Exercise brief: Determine the number of lines that contain the word "kind", then state that number and nothing more.
** Begin Dataset excerpts **
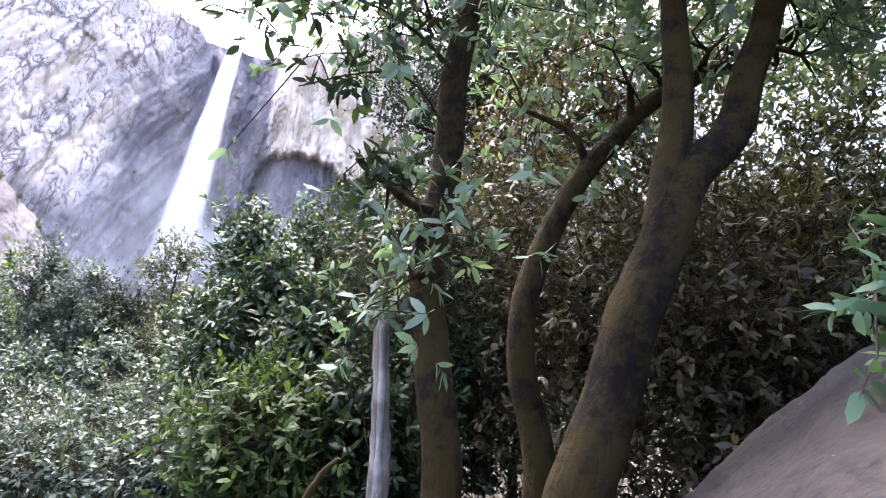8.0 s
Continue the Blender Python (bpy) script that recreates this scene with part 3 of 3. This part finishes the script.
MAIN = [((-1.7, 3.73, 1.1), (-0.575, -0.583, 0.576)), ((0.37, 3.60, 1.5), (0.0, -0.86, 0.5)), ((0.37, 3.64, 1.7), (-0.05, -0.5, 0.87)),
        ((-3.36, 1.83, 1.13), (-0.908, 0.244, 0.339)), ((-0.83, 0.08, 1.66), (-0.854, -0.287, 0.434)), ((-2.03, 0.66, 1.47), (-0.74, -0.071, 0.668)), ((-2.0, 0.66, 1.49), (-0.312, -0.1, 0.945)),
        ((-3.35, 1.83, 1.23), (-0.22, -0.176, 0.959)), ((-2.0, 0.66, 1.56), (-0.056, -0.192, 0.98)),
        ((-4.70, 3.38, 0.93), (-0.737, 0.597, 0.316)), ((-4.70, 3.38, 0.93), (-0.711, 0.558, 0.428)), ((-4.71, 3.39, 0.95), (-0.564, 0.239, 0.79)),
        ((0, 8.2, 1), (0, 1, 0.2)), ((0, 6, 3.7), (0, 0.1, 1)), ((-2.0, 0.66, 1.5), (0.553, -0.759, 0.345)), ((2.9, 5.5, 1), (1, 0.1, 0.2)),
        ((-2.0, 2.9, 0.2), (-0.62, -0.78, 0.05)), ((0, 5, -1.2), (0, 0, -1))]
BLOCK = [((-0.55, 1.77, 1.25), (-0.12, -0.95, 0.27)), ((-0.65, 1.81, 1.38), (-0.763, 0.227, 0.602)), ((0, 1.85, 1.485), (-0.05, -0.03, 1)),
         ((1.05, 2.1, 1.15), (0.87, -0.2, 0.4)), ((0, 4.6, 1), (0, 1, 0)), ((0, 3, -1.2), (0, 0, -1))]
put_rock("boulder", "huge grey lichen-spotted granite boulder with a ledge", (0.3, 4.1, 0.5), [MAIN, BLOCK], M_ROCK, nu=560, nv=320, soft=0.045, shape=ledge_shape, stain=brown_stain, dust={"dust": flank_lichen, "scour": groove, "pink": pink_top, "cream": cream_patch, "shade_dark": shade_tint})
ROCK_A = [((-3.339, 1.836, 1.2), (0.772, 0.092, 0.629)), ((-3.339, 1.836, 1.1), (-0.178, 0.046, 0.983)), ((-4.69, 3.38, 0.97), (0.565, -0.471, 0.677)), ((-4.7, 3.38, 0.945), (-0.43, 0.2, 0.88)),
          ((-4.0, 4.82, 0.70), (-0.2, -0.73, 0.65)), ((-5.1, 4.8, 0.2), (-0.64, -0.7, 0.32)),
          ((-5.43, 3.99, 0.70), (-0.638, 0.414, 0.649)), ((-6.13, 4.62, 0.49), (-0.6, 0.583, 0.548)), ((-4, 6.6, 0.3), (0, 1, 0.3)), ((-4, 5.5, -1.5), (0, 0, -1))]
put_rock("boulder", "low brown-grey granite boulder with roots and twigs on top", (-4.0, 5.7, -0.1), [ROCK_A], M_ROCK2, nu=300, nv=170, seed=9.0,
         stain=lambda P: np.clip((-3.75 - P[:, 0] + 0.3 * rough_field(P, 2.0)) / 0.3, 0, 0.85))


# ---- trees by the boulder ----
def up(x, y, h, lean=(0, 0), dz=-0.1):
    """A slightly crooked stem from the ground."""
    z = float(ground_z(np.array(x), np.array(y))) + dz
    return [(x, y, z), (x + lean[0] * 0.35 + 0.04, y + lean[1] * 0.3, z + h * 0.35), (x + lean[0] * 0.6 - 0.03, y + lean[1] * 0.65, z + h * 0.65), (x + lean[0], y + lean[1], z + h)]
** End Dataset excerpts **
** Begin Dataset excerpts **
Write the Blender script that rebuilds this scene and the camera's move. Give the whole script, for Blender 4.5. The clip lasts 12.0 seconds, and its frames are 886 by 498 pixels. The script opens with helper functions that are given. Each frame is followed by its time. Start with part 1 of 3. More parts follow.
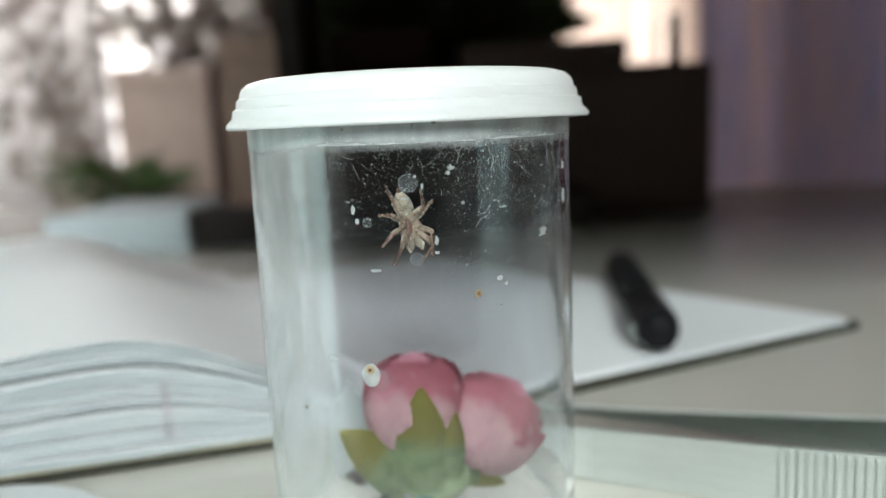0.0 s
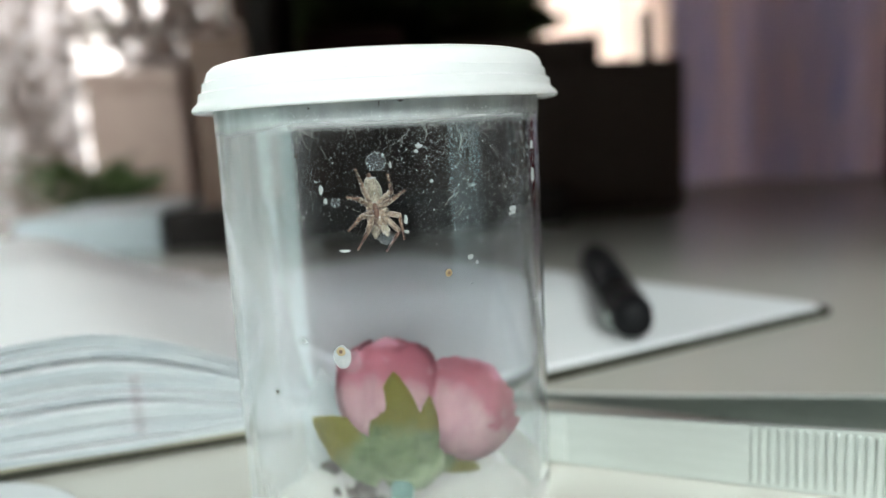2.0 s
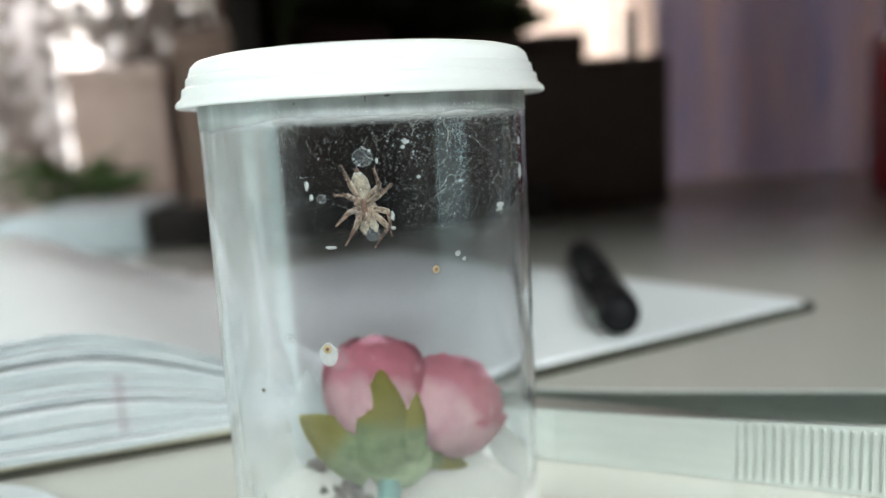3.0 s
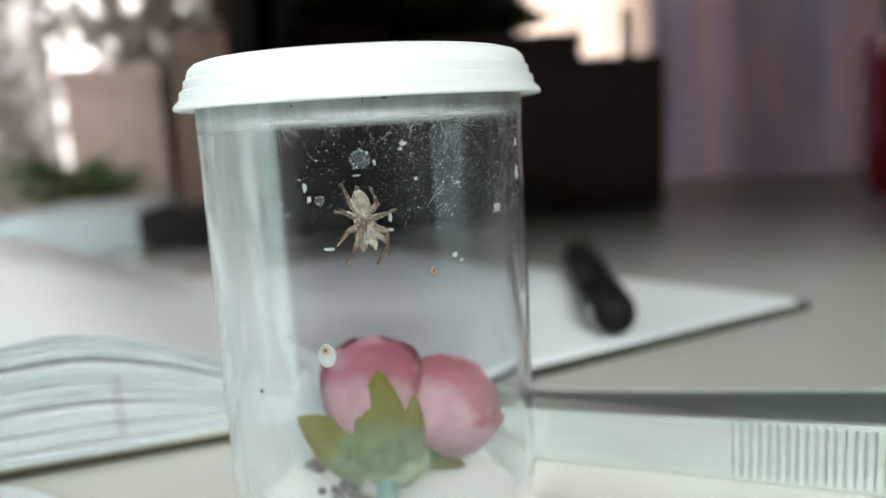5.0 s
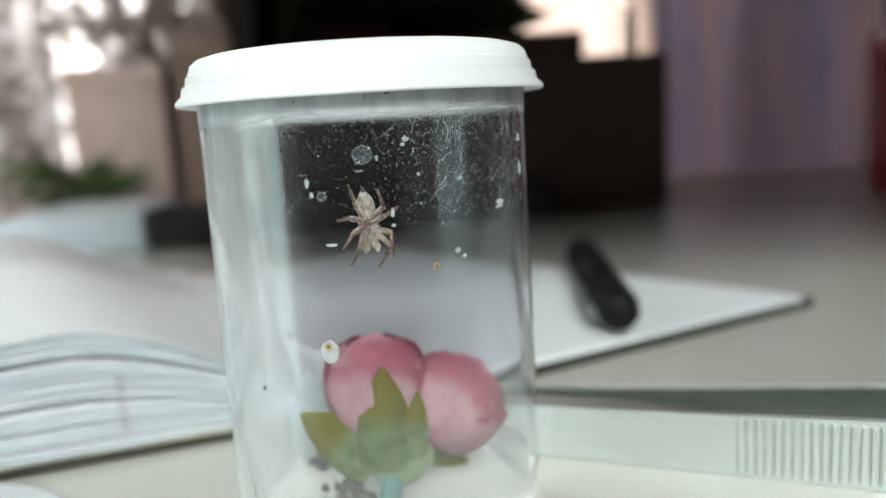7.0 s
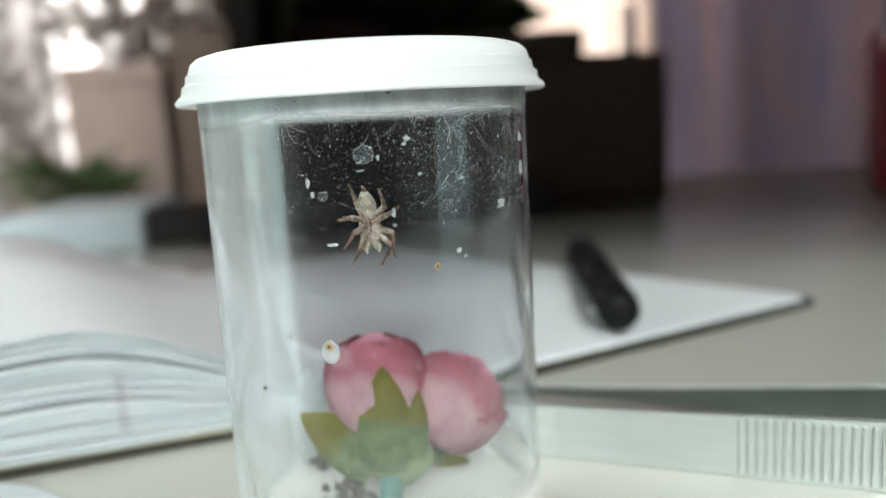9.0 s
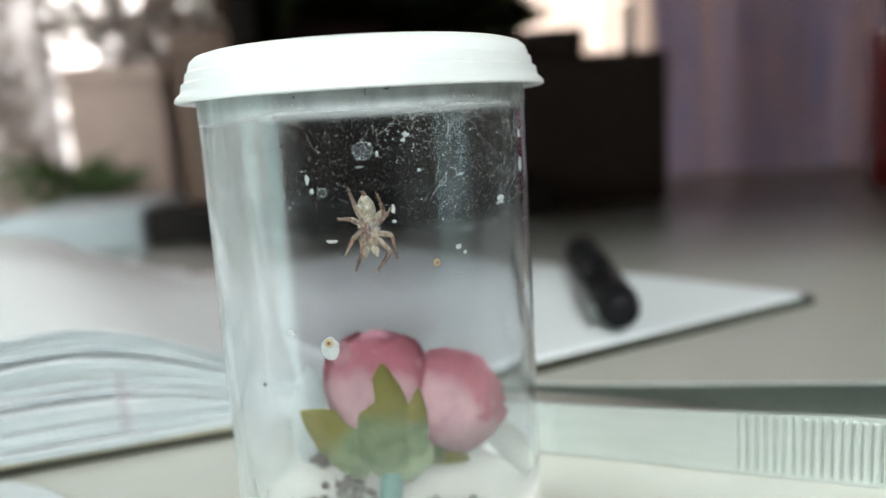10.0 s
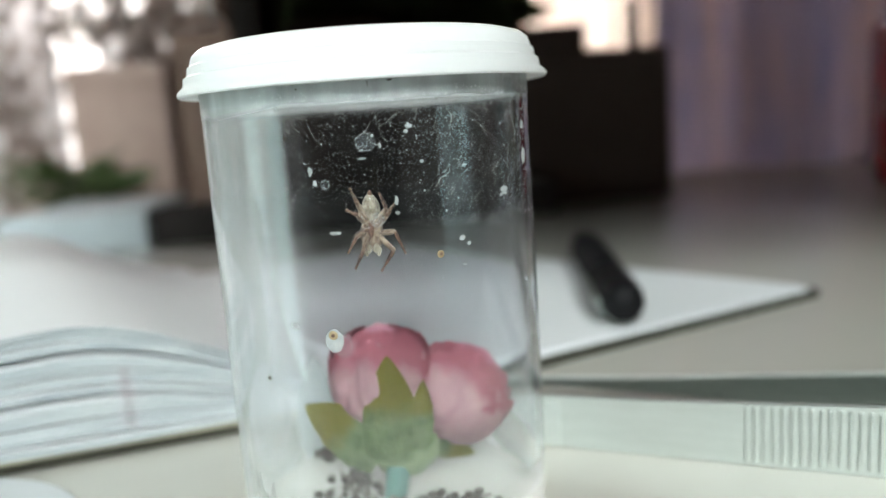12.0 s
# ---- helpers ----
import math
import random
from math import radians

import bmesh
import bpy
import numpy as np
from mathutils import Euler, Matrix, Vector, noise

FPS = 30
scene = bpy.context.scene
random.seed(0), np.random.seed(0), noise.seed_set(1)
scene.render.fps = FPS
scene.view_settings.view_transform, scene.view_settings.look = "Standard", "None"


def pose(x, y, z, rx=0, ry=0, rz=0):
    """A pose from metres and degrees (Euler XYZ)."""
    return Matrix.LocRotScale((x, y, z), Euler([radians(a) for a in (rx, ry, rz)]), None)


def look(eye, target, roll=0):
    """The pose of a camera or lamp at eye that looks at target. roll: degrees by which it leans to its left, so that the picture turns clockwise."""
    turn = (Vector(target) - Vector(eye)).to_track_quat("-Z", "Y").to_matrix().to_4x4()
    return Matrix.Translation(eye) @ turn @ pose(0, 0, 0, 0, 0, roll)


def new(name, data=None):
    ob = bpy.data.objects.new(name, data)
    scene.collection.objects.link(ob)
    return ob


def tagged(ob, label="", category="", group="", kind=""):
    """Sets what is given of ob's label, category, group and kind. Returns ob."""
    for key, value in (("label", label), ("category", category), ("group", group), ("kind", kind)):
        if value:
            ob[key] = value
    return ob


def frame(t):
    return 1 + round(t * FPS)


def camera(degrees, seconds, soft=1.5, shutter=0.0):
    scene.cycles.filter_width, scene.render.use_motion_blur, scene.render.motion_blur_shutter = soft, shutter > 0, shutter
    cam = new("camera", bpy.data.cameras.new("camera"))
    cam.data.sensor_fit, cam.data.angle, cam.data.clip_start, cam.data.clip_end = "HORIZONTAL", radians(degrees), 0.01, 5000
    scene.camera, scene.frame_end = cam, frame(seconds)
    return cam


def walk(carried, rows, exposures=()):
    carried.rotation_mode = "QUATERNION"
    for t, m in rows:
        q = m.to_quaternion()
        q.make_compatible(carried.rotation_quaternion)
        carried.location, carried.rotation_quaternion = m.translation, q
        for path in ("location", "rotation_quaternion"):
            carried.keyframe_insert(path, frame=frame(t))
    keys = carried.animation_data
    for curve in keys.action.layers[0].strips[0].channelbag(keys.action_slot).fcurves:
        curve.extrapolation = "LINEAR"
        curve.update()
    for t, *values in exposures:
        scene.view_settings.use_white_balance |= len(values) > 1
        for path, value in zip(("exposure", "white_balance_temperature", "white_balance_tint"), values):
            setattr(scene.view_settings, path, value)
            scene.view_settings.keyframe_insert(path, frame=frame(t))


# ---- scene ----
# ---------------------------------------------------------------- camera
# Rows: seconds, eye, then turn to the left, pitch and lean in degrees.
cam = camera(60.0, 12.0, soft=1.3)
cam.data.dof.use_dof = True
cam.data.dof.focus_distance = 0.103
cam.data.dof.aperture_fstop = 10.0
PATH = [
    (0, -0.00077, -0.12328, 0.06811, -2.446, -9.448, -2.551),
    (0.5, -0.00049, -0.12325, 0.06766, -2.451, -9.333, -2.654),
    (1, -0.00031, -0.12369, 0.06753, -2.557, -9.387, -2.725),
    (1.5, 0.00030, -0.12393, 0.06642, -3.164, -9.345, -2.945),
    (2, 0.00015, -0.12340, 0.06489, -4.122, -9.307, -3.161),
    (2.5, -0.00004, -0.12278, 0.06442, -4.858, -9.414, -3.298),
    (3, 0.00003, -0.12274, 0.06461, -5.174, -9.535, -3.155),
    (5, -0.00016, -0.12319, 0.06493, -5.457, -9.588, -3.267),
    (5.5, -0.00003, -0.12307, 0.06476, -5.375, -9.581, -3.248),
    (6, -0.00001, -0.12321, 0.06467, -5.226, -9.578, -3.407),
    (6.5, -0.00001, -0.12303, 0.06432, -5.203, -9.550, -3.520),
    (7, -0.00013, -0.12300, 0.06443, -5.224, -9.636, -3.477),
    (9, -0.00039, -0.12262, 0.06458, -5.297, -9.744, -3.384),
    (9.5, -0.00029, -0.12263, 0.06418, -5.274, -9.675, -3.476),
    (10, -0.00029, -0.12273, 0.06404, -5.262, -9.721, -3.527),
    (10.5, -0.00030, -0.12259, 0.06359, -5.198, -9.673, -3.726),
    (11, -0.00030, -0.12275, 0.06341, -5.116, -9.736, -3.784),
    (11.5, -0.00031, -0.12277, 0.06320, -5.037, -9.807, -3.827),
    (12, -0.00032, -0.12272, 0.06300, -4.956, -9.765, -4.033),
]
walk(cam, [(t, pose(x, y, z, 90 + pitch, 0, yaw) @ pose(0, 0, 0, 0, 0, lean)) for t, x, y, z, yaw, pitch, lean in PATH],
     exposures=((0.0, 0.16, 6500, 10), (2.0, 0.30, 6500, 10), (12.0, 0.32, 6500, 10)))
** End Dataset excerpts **
Written answer: 3